| ROWS |

_ _ _ _ _

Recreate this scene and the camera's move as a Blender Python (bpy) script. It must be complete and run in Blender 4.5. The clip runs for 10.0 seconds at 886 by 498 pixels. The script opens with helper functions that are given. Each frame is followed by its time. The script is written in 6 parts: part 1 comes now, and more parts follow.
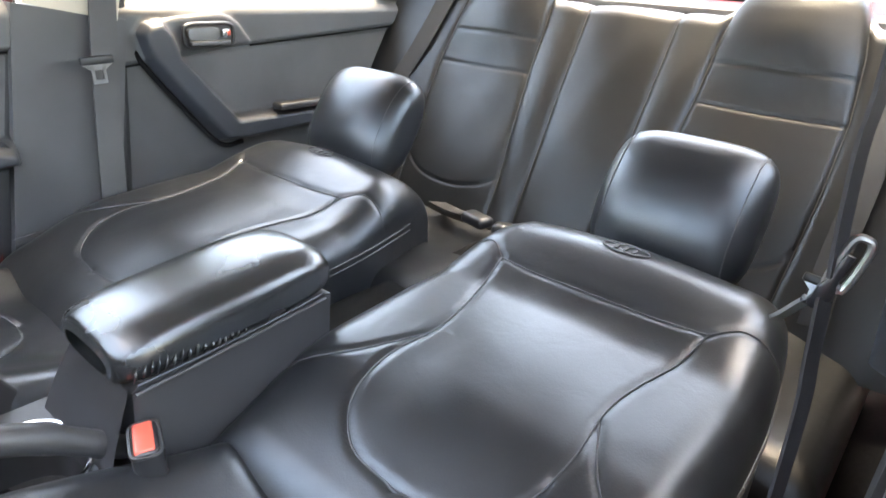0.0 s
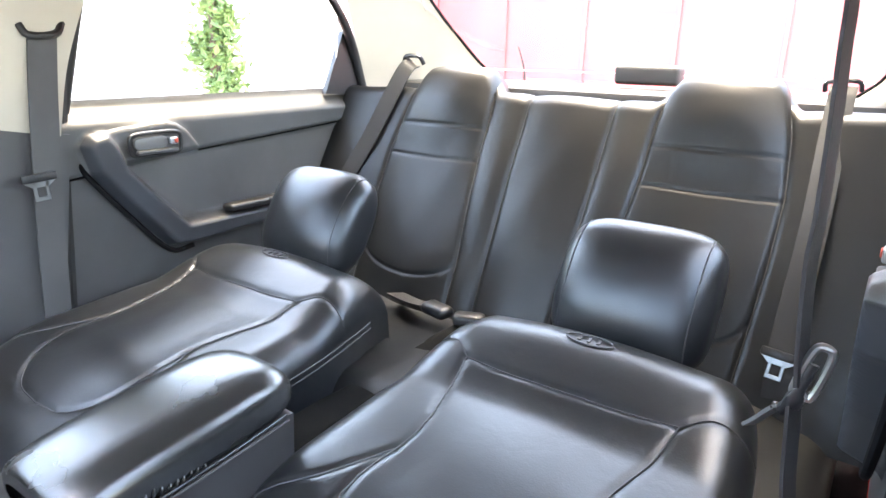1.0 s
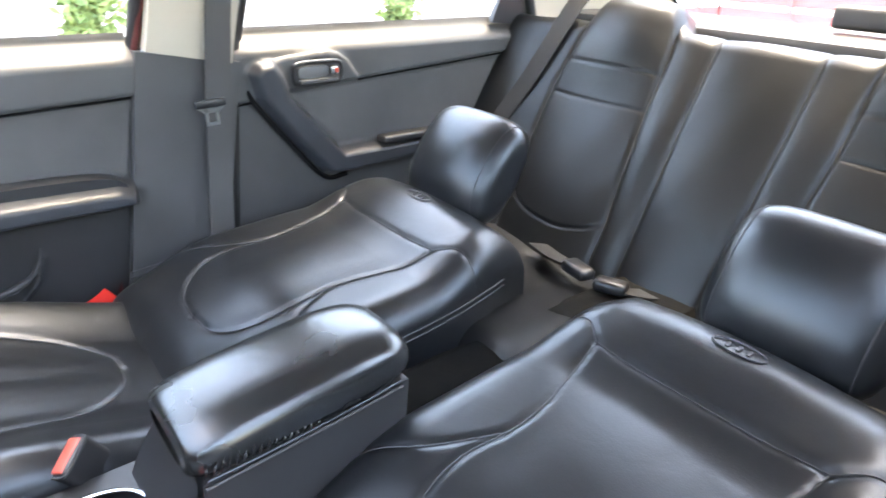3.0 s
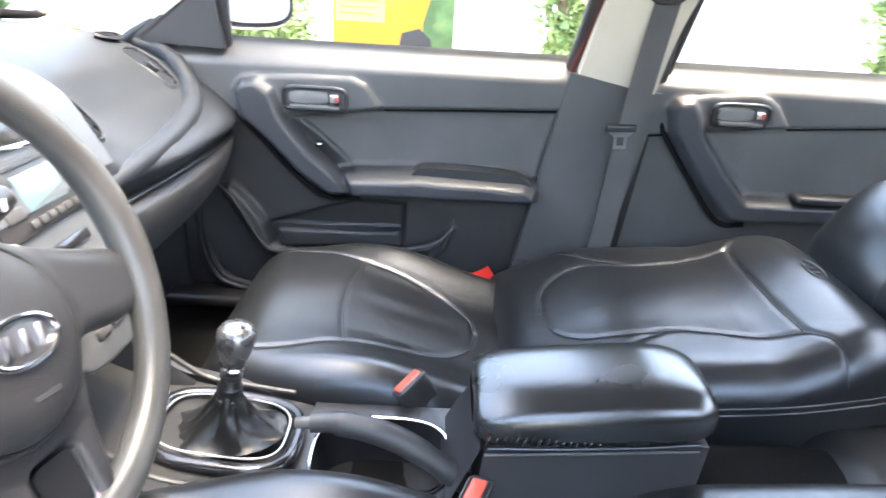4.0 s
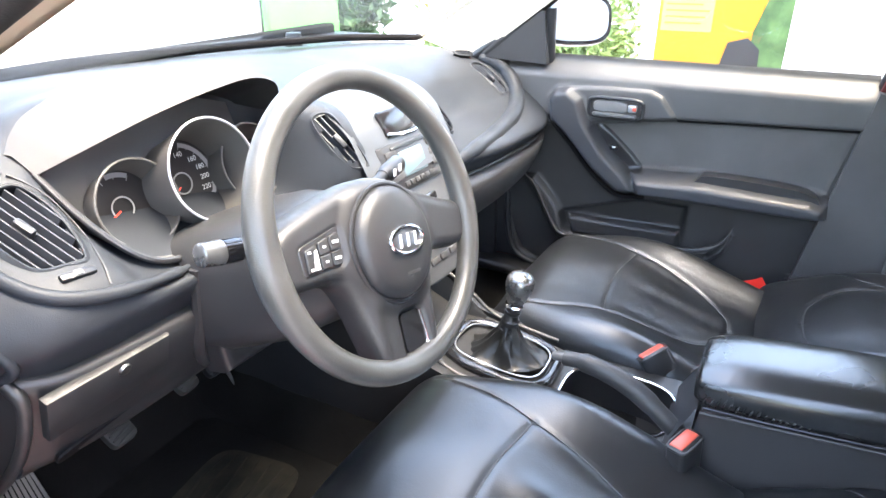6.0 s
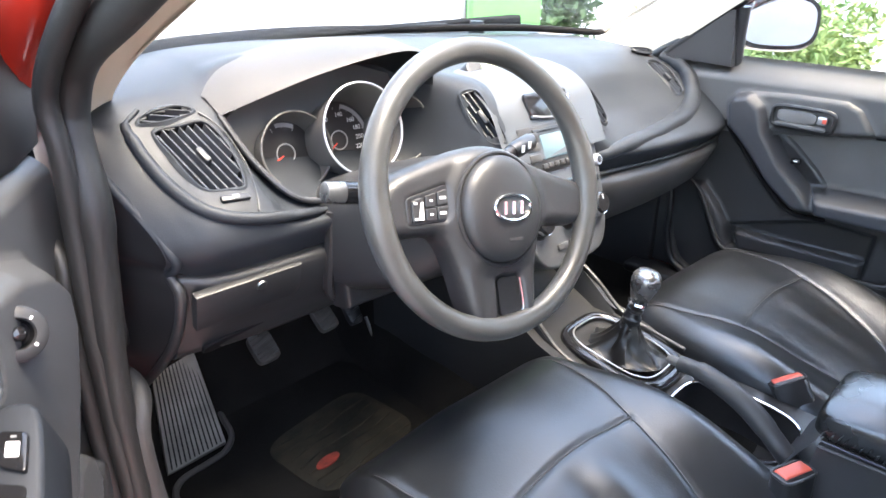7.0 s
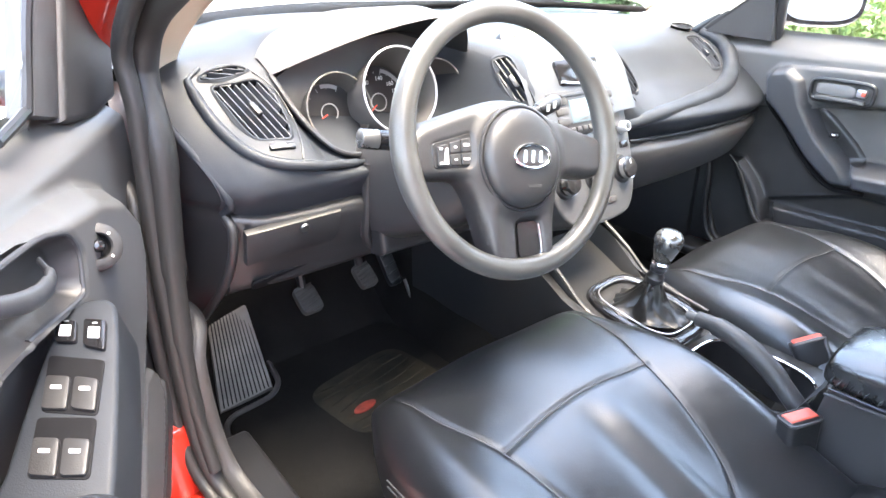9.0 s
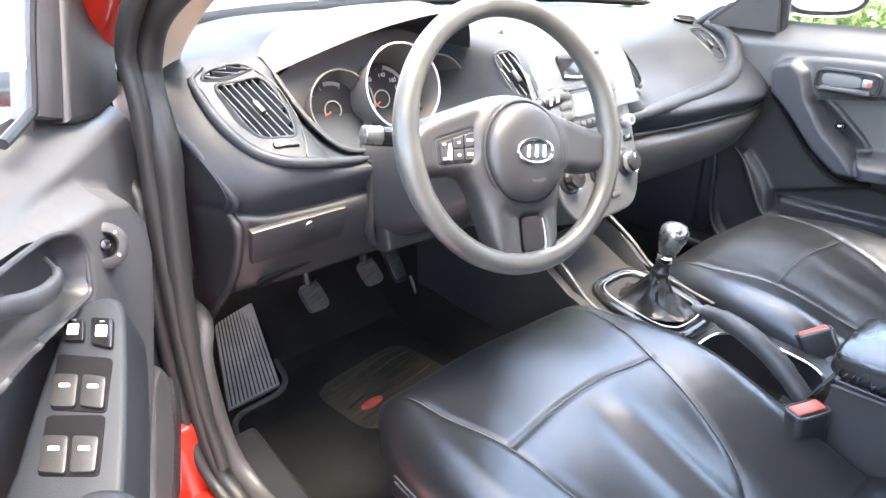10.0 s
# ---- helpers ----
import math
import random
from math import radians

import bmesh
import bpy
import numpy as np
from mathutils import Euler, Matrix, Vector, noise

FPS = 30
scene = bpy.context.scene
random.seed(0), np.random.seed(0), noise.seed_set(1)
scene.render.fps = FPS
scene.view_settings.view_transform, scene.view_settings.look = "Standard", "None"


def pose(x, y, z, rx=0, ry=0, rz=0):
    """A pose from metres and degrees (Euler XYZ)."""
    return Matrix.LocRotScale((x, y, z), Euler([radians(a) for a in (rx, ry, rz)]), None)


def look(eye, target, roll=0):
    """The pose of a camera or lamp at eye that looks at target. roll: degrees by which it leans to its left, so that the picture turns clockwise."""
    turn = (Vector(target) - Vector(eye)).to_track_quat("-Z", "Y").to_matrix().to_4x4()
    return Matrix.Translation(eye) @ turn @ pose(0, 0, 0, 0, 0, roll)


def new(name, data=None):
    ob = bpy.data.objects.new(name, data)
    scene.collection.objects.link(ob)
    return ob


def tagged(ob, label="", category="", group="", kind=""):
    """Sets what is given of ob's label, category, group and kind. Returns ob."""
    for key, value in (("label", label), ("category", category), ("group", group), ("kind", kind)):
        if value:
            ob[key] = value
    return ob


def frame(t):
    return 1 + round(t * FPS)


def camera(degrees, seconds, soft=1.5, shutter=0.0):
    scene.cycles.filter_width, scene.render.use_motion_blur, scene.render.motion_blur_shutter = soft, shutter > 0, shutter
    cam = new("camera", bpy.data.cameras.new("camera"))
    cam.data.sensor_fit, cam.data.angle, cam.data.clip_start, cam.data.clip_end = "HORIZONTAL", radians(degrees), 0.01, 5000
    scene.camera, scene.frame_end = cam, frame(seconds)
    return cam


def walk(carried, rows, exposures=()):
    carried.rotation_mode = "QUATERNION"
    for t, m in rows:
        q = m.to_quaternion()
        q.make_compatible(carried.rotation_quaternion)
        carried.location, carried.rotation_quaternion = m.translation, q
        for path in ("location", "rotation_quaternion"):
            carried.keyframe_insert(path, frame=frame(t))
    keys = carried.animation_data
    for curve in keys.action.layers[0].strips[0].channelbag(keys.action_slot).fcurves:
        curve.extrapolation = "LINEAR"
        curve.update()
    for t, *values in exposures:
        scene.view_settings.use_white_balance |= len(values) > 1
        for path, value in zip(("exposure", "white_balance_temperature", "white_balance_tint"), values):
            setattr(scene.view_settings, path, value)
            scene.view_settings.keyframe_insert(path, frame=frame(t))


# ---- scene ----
cam = camera(69.7, 10.0, shutter=0.2)
PATH = [
    (0, (-0.668, 0.292, 0.997), (0.494, -1.122, 0.189), 3.4),
    (0.5, (-0.652, 0.29, 1.021), (0.476, -1.225, 0.364), 2.3),
    (1, (-0.647, 0.28, 1.039), (0.459, -1.275, 0.442), 1.0),
    (1.5, (-0.648, 0.272, 1.038), (0.462, -1.286, 0.453), 0.2),
    (2, (-0.639, 0.257, 1.039), (0.469, -1.296, 0.437), 0.1),
    (2.2, (-0.633, 0.253, 1.038), (0.481, -1.285, 0.41), 0.2),
    (3.3, (-0.607, 0.183, 1.107), (0.962, -0.662, 0.198), 1.7),
    (3.5, (-0.6, 0.17, 1.082), (1.096, -0.412, 0.197), 1.7),
    (4, (-0.671, 0.154, 1.104), (1.147, 0.114, 0.27), 3.6),
    (4.5, (-0.769, 0.13, 1.13), (1.013, 0.537, 0.318), -0.2),
    (5, (-0.878, 0.096, 1.158), (0.777, 0.82, 0.3), -1.7),
    (5.2, (-0.894, 0.093, 1.165), (0.739, 0.87, 0.31), -1.1),
    (6.3, (-0.89, 0.053, 1.166), (0.685, 0.951, 0.32), 0.3),
    (6.5, (-0.891, 0.042, 1.165), (0.621, 1.044, 0.324), -0.3),
    (7, (-0.884, -0.037, 1.147), (0.383, 1.257, 0.298), 0.8),
    (7.5, (-0.903, -0.103, 1.115), (0.284, 1.268, 0.271), 3.5),
    (8, (-0.914, -0.119, 1.12), (0.212, 1.262, 0.213), 3.5),
    (8.5, (-0.92, -0.125, 1.122), (0.215, 1.252, 0.219), 1.1),
    (9, (-0.92, -0.124, 1.123), (0.222, 1.266, 0.251), -0.1),
    (9.5, (-0.92, -0.125, 1.124), (0.223, 1.295, 0.301), -1.0),
    (10, (-0.92, -0.126, 1.122), (0.206, 1.272, 0.241), -1.0),
]
walk(cam, [(t, look(e, g, r)) for t, e, g, r in PATH], [(0.0, 4.85, 8800, 10), (1.0, 4.84, 8150, 10), (2.2, 4.78, 8050, 10), (3.4, 4.62, 8000, 10), (4.0, 4.62, 7700, 10), (5.0, 4.75, 7600, 10), (6.5, 4.33, 7500, 10), (7.5, 4.10, 7500, 10), (8.5, 4.74, 7650, 10), (10.0, 4.86, 7650, 10)])

# ---------------------------------------------------------------- light
sky = bpy.data.worlds.new("sky")
sky.use_nodes = True
scene.world = sky
tree = sky.node_tree
sky_tex = tree.nodes.new("ShaderNodeTexSky")
sky_tex.sky_type = "NISHITA"
sky_tex.sun_disc = False
sky_tex.sun_elevation = radians(76.1)
sky_tex.sun_rotation = radians(162.9)
sky_tex.dust_density = 1.6
tree.links.new(sky_tex.outputs[0], tree.nodes["Background"].inputs[0])
tree.nodes["Background"].inputs[1].default_value = 0.15
sun = new("sun", bpy.data.lights.new("sun", "SUN"))
sun.data.energy = 0.6
sun.data.angle = radians(25.0)
sun.data.color = (1.0, 0.95, 0.88)
sun.matrix_world = look((0.8, -2.6, 11.0), (0, 0, 0))


# ---------------------------------------------------------------- materials
def nodes_of(name):
    m = bpy.data.materials.new(name)
    m.use_nodes = True
    t = m.node_tree
    return m, t, t.nodes["Principled BSDF"]


def mat(name, color, rough=0.5, metal=0.0, grain=0.0, grain_scale=600.0, vary=0.12, vary_scale=6.0, rough_vary=0.08, coat=0.0, wrinkle=0.0, wrinkle_scale=25.0, spec=0.5, tint=None, sheen=(1, 1, 1)):
    """A surface with stains at one scale and grain at another, and a fine relief."""
    m, t, p = nodes_of(name)
    new_node, link = t.nodes.new, t.links.new
    co = new_node("ShaderNodeTexCoord")
    info = new_node("ShaderNodeObjectInfo")
    shift = new_node("ShaderNodeVectorMath")
    shift.operation = "ADD"
    link(co.outputs["Object"], shift.inputs[0])
    link(info.outputs["Random"], shift.inputs[1])
    big = new_node("ShaderNodeTexNoise")
    big.inputs["Scale"].default_value, big.inputs["Detail"].default_value = vary_scale, 6
    fine = new_node("ShaderNodeTexNoise")
    fine.inputs["Scale"].default_value, fine.inputs["Detail"].default_value = grain_scale, 2
    for n in (big, fine):
        link(shift.outputs[0], n.inputs["Vector"])
    ramp = new_node("ShaderNodeMapRange")
    ramp.inputs[1].default_value, ramp.inputs[2].default_value = 0.3, 0.7
    link(big.outputs["Fac"], ramp.inputs[0])
    mix = new_node("ShaderNodeMix")
    mix.data_type = "RGBA"
    other = tint or [c * (1 + 2.2 * vary) for c in color[:3]]
    mix.inputs["A"].default_value = (*[c * (1 - vary) for c in color[:3]], 1)
    mix.inputs["B"].default_value = (*other[:3], 1)
    link(ramp.outputs[0], mix.inputs["Factor"])
    link(mix.outputs["Result"], p.inputs["Base Color"])
    rr = new_node("ShaderNodeMapRange")
    rr.inputs[3].default_value, rr.inputs[4].default_value = max(0.02, rough - rough_vary), min(1.0, rough + rough_vary)
    link(big.outputs["Fac"], rr.inputs[0])
    link(rr.outputs[0], p.inputs["Roughness"])
    p.inputs["Metallic"].default_value = metal
    p.inputs["Specular IOR Level"].default_value = spec
    p.inputs["Specular Tint"].default_value = (*sheen, 1)
    p.inputs["Coat Weight"].default_value = coat
    p.inputs["Coat Roughness"].default_value = 0.08
    normal = None
    if wrinkle:
        w = new_node("ShaderNodeTexNoise")
        w.inputs["Scale"].default_value, w.inputs["Detail"].default_value, w.inputs["Distortion"].default_value = wrinkle_scale, 3, 0.6
        link(shift.outputs[0], w.inputs["Vector"])
        b0 = new_node("ShaderNodeBump")
        b0.inputs["Strength"].default_value, b0.inputs["Distance"].default_value = wrinkle, 0.01
        link(w.outputs["Fac"], b0.inputs["Height"])
        normal = b0
    if grain:
        b1 = new_node("ShaderNodeBump")
        b1.inputs["Strength"].default_value, b1.inputs["Distance"].default_value = grain, 0.0006
        link(fine.outputs["Fac"], b1.inputs["Height"])
        if normal:
            link(normal.outputs[0], b1.inputs["Normal"])
        normal = b1
    if normal:
        link(normal.outputs[0], p.inputs["Normal"])
    return m


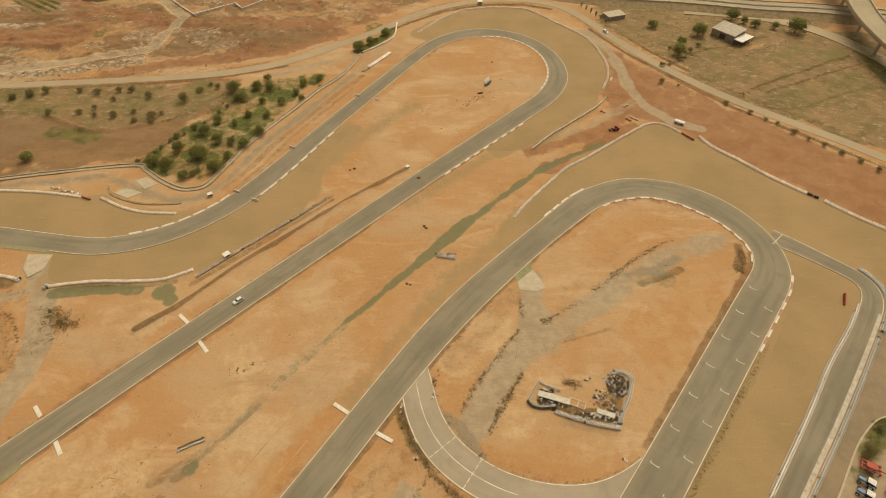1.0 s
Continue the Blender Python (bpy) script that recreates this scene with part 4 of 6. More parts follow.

_ _ _ _ _

| WORK TO DO |
Using the entries shown above, reproduce verbatim the lines from the line bearing "scene.camera, scene.frame_end = cam, frame(seconds)" to the line bearing "keys = carried.animation_data", inclusive.

| SOLUTION TO THIS TASK |
    scene.camera, scene.frame_end = cam, frame(seconds)
    return cam


def walk(carried, rows, exposures=()):
    carried.rotation_mode = "QUATERNION"
    for t, m in rows:
        q = m.to_quaternion()
        q.make_compatible(carried.rotation_quaternion)
        carried.location, carried.rotation_quaternion = m.translation, q
        for path in ("location", "rotation_quaternion"):
            carried.keyframe_insert(path, frame=frame(t))
    keys = carried.animation_data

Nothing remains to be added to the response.